Records with scene code:
------------
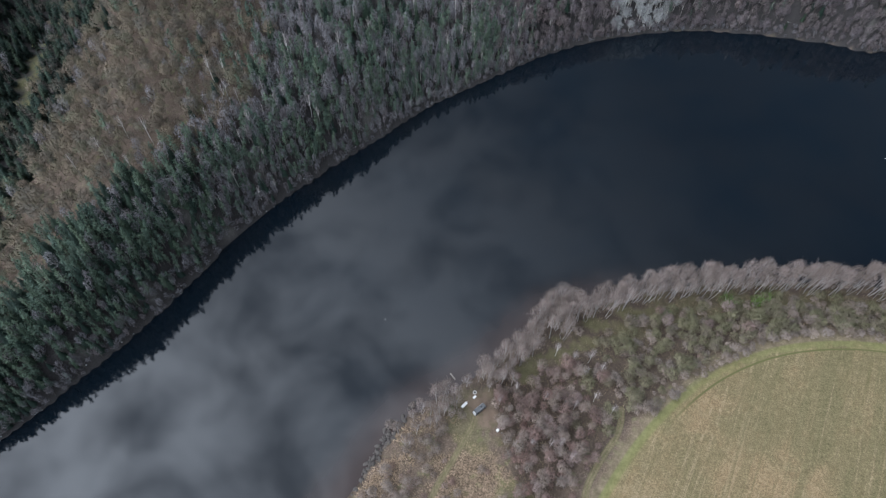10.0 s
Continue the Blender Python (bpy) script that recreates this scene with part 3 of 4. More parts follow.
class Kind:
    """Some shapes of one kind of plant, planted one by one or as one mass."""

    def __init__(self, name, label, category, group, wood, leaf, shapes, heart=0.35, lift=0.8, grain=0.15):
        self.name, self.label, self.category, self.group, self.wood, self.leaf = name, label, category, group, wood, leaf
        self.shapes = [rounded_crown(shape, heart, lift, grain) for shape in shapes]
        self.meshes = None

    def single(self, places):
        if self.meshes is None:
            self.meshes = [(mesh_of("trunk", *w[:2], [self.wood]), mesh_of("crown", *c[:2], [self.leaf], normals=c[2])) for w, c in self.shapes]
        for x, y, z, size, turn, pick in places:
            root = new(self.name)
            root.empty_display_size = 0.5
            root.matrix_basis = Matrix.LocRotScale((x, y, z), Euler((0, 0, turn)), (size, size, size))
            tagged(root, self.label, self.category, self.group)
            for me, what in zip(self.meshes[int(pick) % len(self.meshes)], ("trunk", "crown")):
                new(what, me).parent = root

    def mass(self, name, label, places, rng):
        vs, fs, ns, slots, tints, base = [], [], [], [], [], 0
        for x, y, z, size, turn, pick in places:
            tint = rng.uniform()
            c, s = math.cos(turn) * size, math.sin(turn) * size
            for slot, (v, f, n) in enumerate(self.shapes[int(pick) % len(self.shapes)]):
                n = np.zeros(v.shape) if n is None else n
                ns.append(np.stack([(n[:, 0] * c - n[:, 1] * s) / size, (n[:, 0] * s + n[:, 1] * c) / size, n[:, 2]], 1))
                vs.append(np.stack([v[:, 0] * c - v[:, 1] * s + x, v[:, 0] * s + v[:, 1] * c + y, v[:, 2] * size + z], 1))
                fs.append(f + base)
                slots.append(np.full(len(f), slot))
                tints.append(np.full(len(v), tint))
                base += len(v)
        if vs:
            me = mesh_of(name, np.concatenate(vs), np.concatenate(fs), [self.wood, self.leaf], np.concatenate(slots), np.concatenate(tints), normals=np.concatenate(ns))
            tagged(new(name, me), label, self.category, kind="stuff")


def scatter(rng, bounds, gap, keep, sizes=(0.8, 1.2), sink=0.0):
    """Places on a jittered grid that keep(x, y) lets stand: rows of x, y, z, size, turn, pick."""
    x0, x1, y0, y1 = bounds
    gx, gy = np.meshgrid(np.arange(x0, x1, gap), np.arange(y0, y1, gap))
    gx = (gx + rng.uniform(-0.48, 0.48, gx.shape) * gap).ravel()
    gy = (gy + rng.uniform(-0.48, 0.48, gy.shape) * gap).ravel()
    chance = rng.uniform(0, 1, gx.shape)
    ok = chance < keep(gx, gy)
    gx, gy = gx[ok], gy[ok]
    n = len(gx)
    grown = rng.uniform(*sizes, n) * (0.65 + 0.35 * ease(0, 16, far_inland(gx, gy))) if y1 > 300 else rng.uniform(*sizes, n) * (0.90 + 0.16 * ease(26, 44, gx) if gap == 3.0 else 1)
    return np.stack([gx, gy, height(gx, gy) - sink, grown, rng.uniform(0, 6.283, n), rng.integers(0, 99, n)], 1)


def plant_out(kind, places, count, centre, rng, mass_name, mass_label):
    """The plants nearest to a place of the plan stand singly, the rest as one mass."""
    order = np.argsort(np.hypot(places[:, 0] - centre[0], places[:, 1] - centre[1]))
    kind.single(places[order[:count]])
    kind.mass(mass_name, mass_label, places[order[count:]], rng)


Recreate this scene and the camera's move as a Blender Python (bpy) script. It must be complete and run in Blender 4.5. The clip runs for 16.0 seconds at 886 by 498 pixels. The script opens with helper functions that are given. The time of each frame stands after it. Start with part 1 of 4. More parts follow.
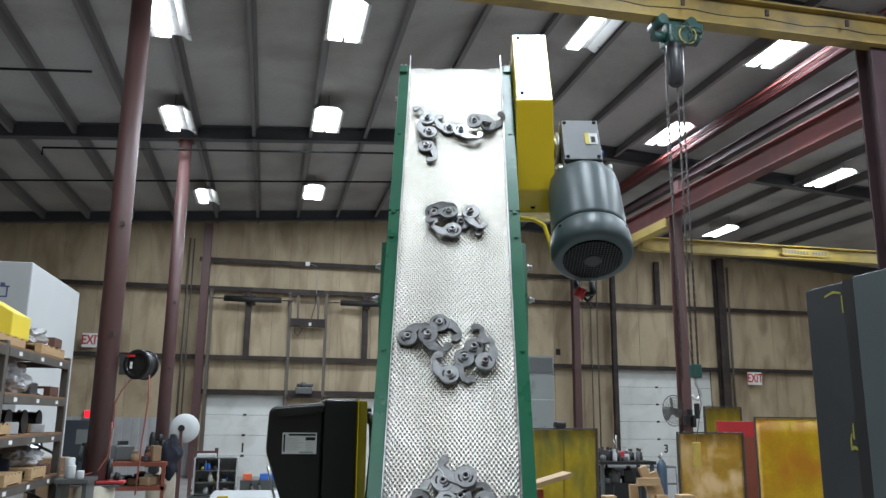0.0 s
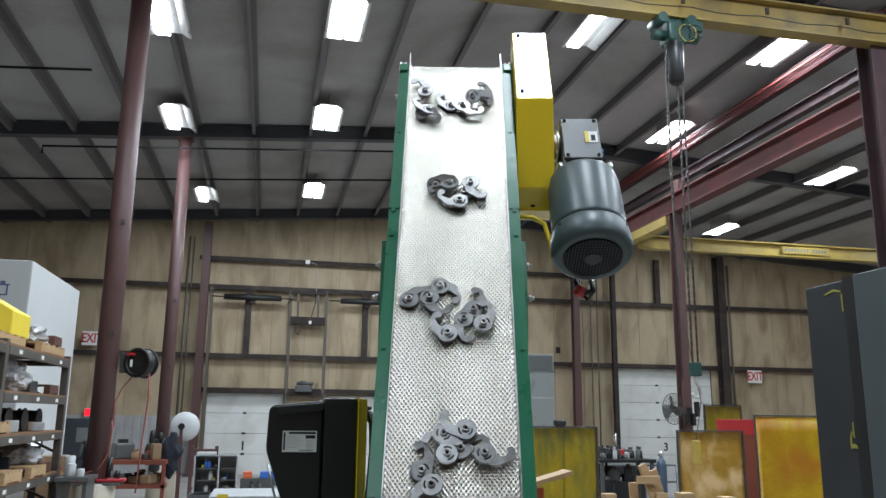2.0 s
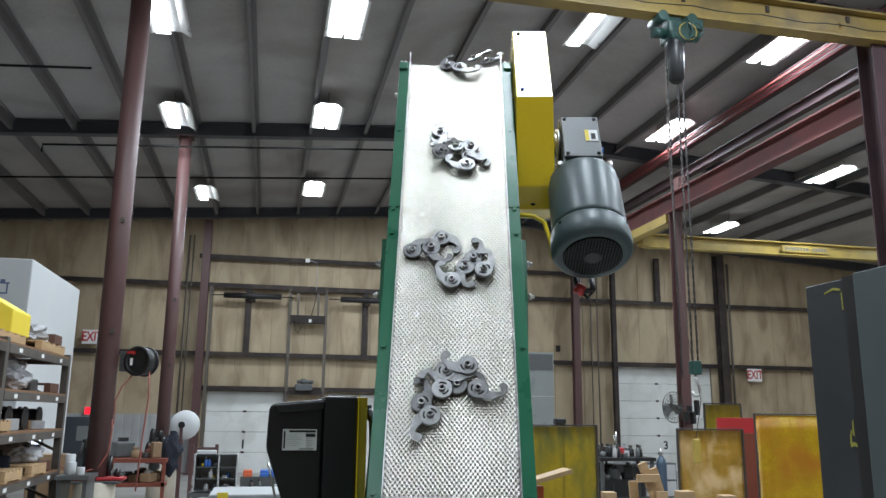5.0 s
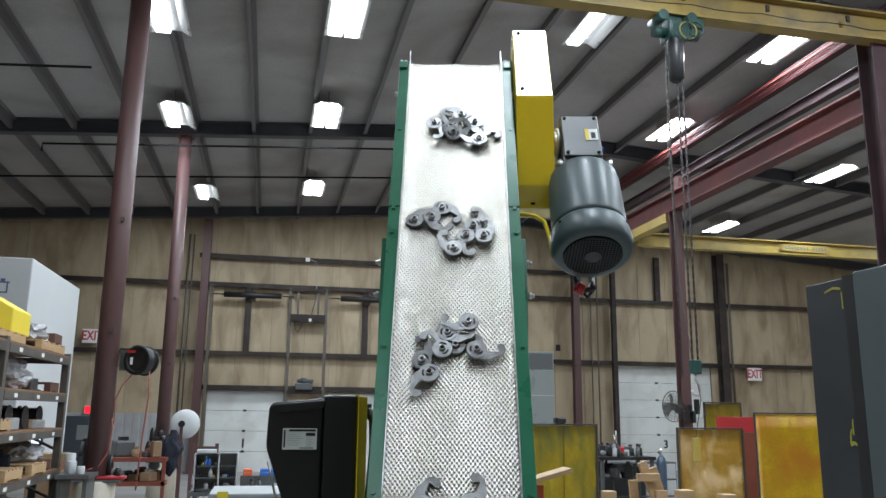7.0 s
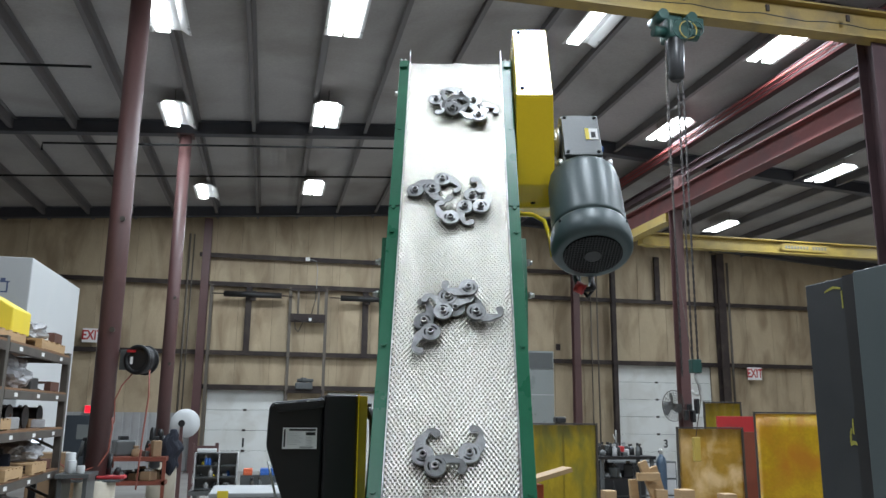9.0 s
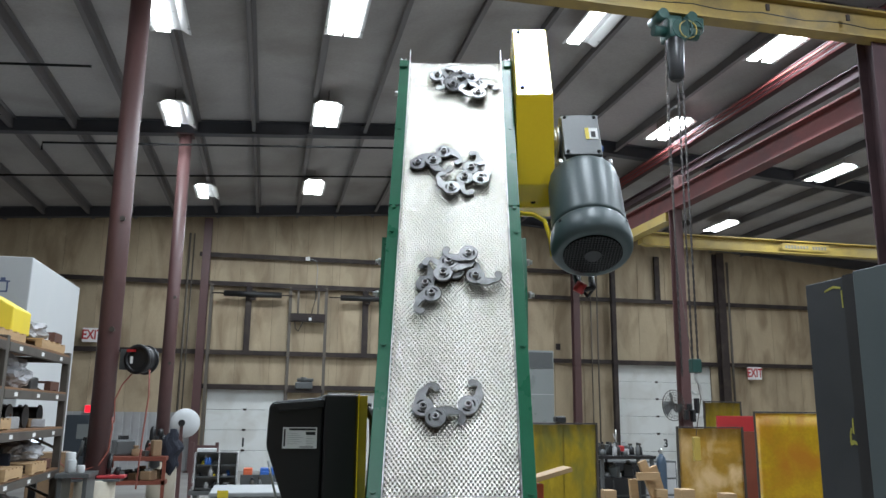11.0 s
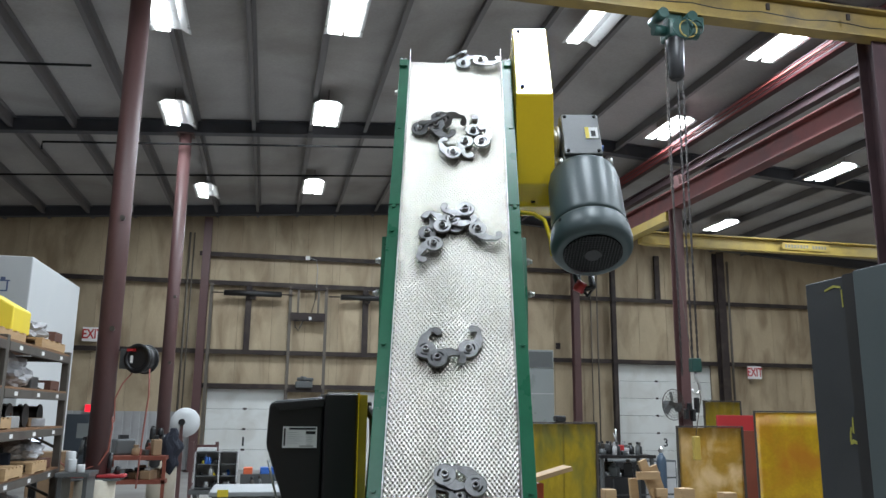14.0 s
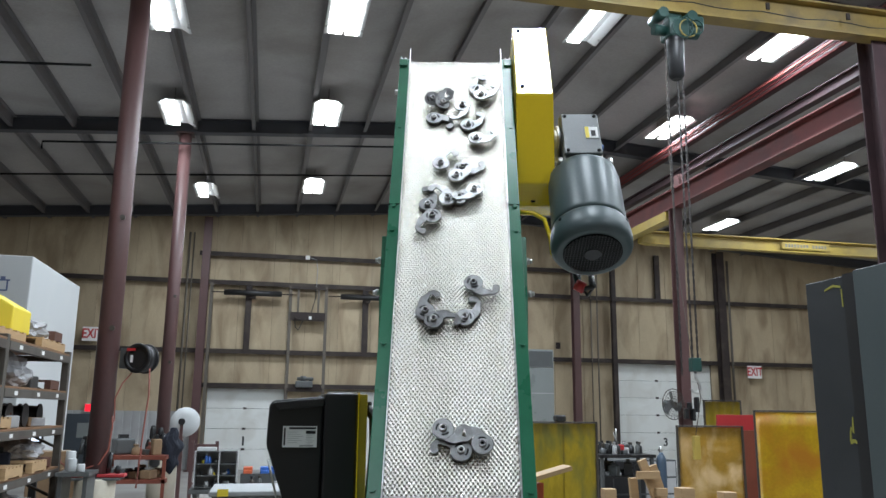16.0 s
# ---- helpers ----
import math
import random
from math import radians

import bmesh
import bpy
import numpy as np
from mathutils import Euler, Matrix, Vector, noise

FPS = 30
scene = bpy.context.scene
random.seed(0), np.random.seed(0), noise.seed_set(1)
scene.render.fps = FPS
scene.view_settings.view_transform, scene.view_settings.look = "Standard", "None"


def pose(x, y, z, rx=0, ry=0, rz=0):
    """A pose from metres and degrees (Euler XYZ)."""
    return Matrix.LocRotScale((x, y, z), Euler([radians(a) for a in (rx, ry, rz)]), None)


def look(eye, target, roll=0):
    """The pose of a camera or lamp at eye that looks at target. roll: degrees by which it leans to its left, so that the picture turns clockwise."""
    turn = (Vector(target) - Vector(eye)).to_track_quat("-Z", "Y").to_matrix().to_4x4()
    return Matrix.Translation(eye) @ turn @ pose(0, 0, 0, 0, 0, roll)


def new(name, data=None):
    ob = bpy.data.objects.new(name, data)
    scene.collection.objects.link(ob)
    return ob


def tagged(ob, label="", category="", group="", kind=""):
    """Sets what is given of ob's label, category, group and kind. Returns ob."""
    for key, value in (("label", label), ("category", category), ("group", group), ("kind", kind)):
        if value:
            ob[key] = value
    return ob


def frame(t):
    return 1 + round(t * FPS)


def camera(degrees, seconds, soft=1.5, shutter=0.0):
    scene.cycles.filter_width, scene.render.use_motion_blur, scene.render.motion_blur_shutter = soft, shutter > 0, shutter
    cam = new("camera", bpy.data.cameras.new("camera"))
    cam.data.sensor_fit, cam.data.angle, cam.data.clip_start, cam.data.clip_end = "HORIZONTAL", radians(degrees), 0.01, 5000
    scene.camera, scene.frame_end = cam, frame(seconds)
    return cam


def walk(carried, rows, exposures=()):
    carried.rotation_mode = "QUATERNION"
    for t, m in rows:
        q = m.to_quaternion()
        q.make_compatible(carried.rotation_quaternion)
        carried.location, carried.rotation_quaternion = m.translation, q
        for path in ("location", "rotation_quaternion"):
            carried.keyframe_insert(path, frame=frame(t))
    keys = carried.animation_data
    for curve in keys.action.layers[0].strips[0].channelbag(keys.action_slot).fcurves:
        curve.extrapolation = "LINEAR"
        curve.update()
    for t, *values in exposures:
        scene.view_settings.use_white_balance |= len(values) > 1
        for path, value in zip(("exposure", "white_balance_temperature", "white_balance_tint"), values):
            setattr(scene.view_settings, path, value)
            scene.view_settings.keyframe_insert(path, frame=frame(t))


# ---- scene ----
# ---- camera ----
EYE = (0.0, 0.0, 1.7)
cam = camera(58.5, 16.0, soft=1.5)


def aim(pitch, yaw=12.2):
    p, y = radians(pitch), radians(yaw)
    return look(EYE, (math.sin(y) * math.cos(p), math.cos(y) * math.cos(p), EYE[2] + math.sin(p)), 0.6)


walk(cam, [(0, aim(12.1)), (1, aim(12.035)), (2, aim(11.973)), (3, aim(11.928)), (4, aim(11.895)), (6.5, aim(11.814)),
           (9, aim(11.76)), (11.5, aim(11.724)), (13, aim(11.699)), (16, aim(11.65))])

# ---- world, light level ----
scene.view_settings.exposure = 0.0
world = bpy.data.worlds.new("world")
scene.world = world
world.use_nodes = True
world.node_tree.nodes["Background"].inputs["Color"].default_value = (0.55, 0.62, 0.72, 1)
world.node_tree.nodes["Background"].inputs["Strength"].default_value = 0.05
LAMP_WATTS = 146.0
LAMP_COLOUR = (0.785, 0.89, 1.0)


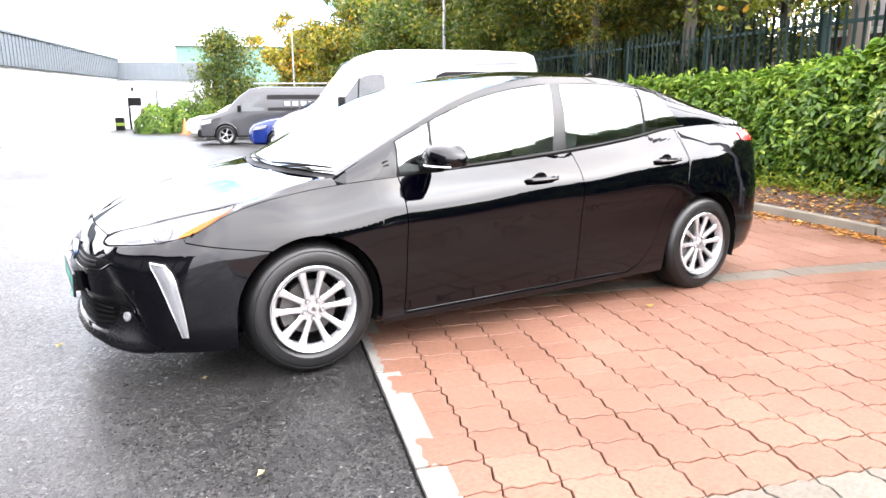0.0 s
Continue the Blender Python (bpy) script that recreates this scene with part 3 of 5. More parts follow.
------------
Above are the records. Print exactly, and only, the lines from the line with "import random" to the line with "ob[key] = value", both inclusive.

* _Problem solution_
import random
from math import radians

import bmesh
import bpy
import numpy as np
from mathutils import Euler, Matrix, Vector, noise

FPS = 30
scene = bpy.context.scene
random.seed(0), np.random.seed(0), noise.seed_set(1)
scene.render.fps = FPS
scene.view_settings.view_transform, scene.view_settings.look = "Standard", "None"


def pose(x, y, z, rx=0, ry=0, rz=0):
    """A pose from metres and degrees (Euler XYZ)."""
    return Matrix.LocRotScale((x, y, z), Euler([radians(a) for a in (rx, ry, rz)]), None)


def look(eye, target, roll=0):
    """The pose of a camera or lamp at eye that looks at target. roll: degrees by which it leans to its left, so that the picture turns clockwise."""
    turn = (Vector(target) - Vector(eye)).to_track_quat("-Z", "Y").to_matrix().to_4x4()
    return Matrix.Translation(eye) @ turn @ pose(0, 0, 0, 0, 0, roll)


def new(name, data=None):
    ob = bpy.data.objects.new(name, data)
    scene.collection.objects.link(ob)
    return ob


def tagged(ob, label="", category="", group="", kind=""):
    """Sets what is given of ob's label, category, group and kind. Returns ob."""
    for key, value in (("label", label), ("category", category), ("group", group), ("kind", kind)):
        if value:
            ob[key] = value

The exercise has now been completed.